The jury sentenced Knox to 26 years and Sollecito to 25 years, less than a life sentence and with a period of isolation the prosecutor had requested; Knox may have received the extra year for the added conviction of slander for having initially accused a local bar owner of the murder. As she was led back to prison, Knox's wails could be heard through the brick walls of the medieval court building. Sollecito, who throughout the trial had been more emotional than Knox, went pale but did not react.

Eleven hours later, the Kercher family held a press conference in Perugia to thank the Italian prosecutors and police. Like the Knoxes, the Kerchers don't speak Italian, and an interpreter from the British consulate helped them respond to Italian reporters.

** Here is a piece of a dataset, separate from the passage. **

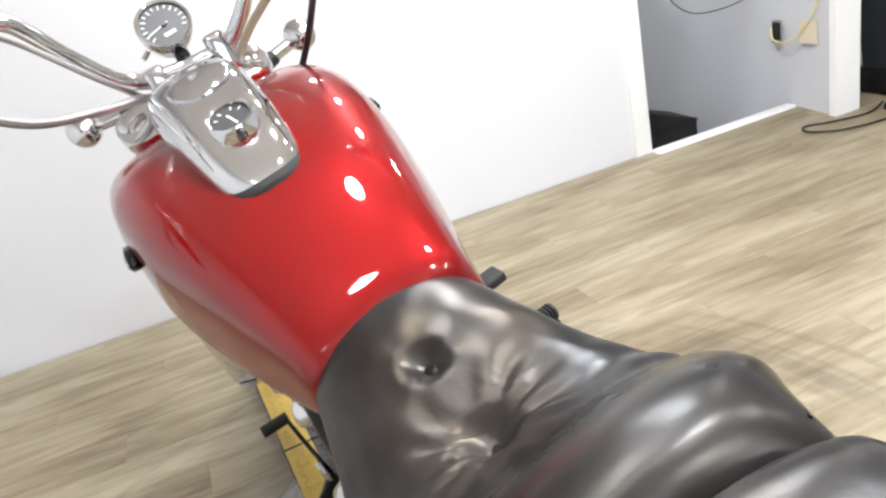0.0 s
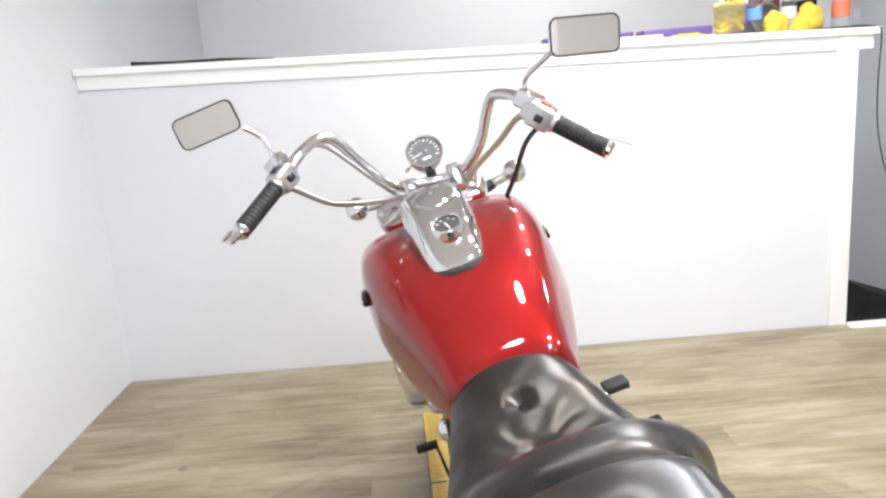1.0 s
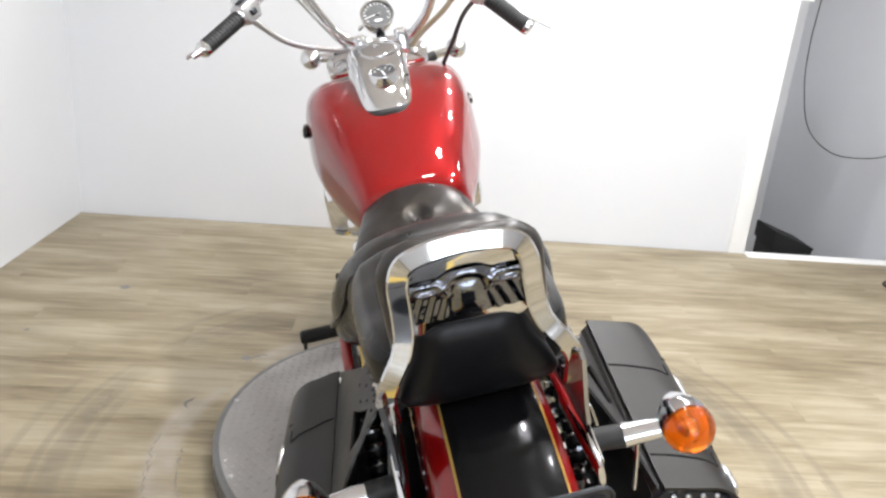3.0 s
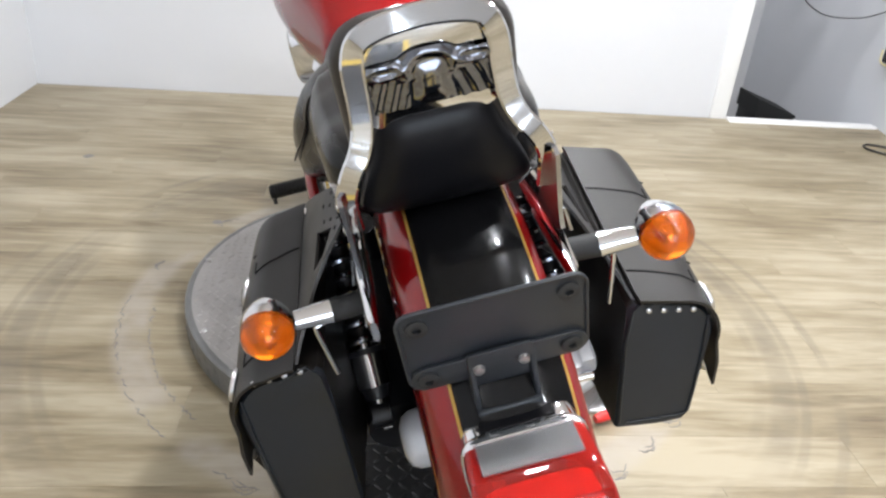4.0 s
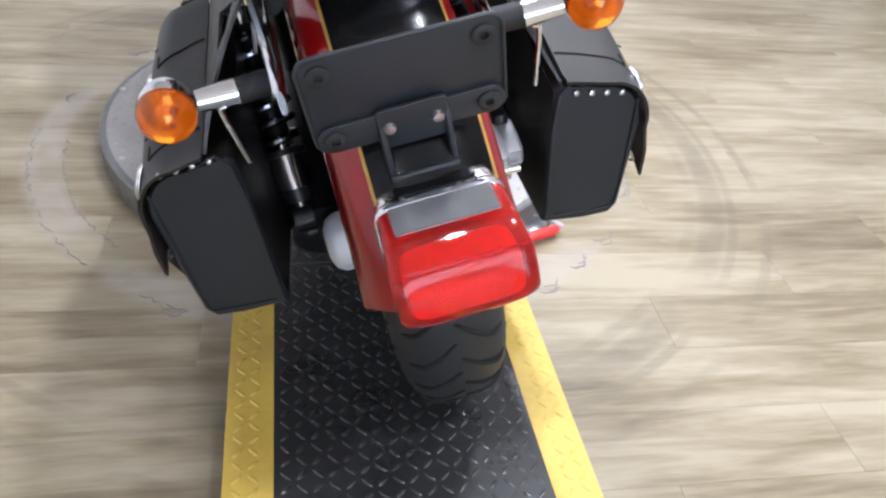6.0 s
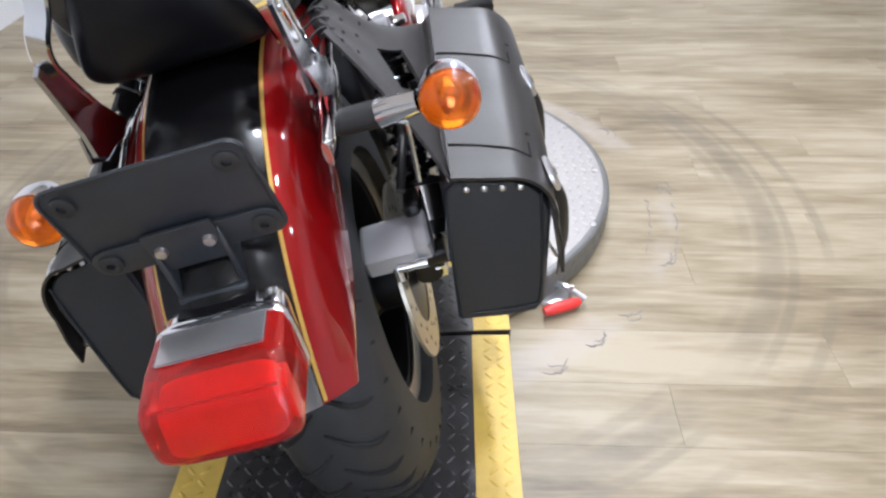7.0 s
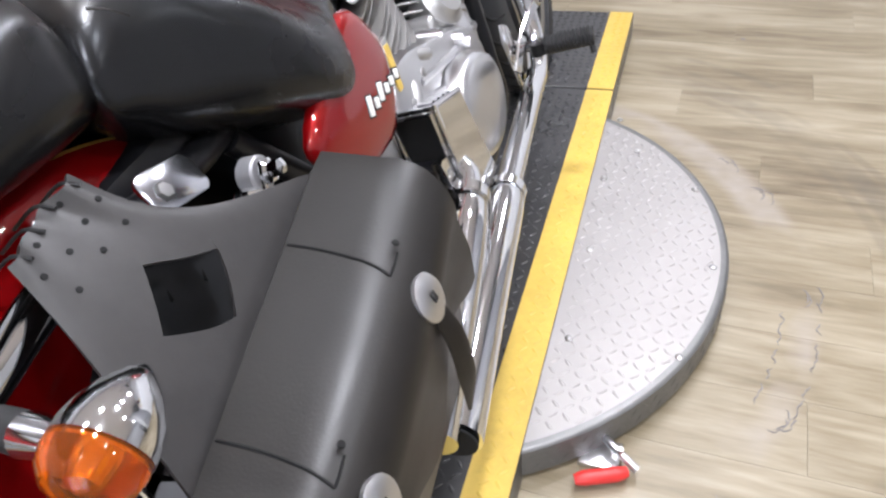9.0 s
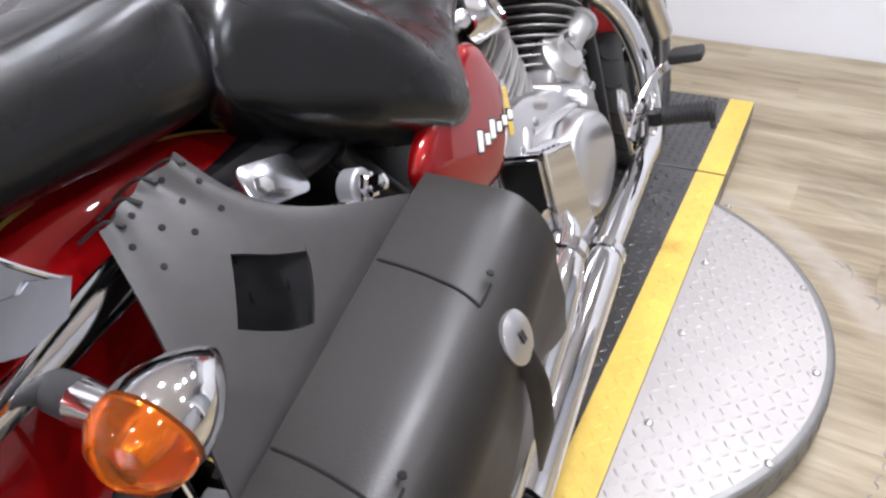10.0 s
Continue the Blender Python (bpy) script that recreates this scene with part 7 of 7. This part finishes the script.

"I think the best way to say it is, we are very satisfied with the verdict," said John Kercher Jr., seated between his parents and Meredith's other surviving siblings Lyle and Stephanie. "Ultimately, we are pleased with the decision, but it's not time for celebration. We are gathered here because our sister was brutally murdered, taken away from us."

In recent days, defense lawyers had aggressively attacked both the validity of the material evidence in the case and the prosecution's lively theory of a "sex game gone wrong," but the Kercher family expressed no doubts. "I would say if the evidence has been presented, then you have to agree with that," said Arline Kercher, Meredith's mother. "At the end of the day, you have to go on the evidence. There is nothing else."

Knox's family and other supporters, however, say the evidence against her didn't amount to much. The theory that Knox hated Kercher and motivated two male admirers, Sollecito and Rudy Guede (already convicted in a separate trial of the murder), to restrain and sexually assault Kercher, while Knox drove a knife into her neck, was largely circumstantial. Guede's footprints and handprints were on the bloody scene and his DNA inside the sexually assaulted victim, but almost no similarly incriminating evidence linked the two students to the crime scene.

The most serious material evidence against Knox and Sollecito came down to two elements: a microscopic speck of Sollecito's DNA on a bra clasp that was apparently torn off Kercher's back during the savage attack and another microscopic speck of biological substance compatible with Kercher on a kitchen knife picked by police at random from Sollecito's drawers after his arrest, with Knox's DNA on the handle. Prosecutors say the two college students walked the knife back to Sollecito's house after spending a sleepless night at the crime scene scrubbing away their tracks. Defense lawyers presented experts who said the amounts of biological material were too small to be verified, and could have been the result of contamination either at the crime scene or in the lab.

Key elements such as motive and even timing shifted during the trial. During closing arguments, prosecutors changed the estimated time of death, pushing it two hours later in order to better match the account of a homeless man who came forward months after the arrests and claimed to have seen Sollecito and Knox hovering near the house where Kercher was stabbed to death on the night after Halloween 2007. Knox lived in the house, while Sollecito's apartment was a five-minute walk away. Prosecutor Giuliano Mignini, in rebuttal arguments, reminded the judges and jurors that if they decided to acquit the two students, they would be reversing opinions by more than 10 preliminary judges and magistrates who had accepted his theory during the investigation.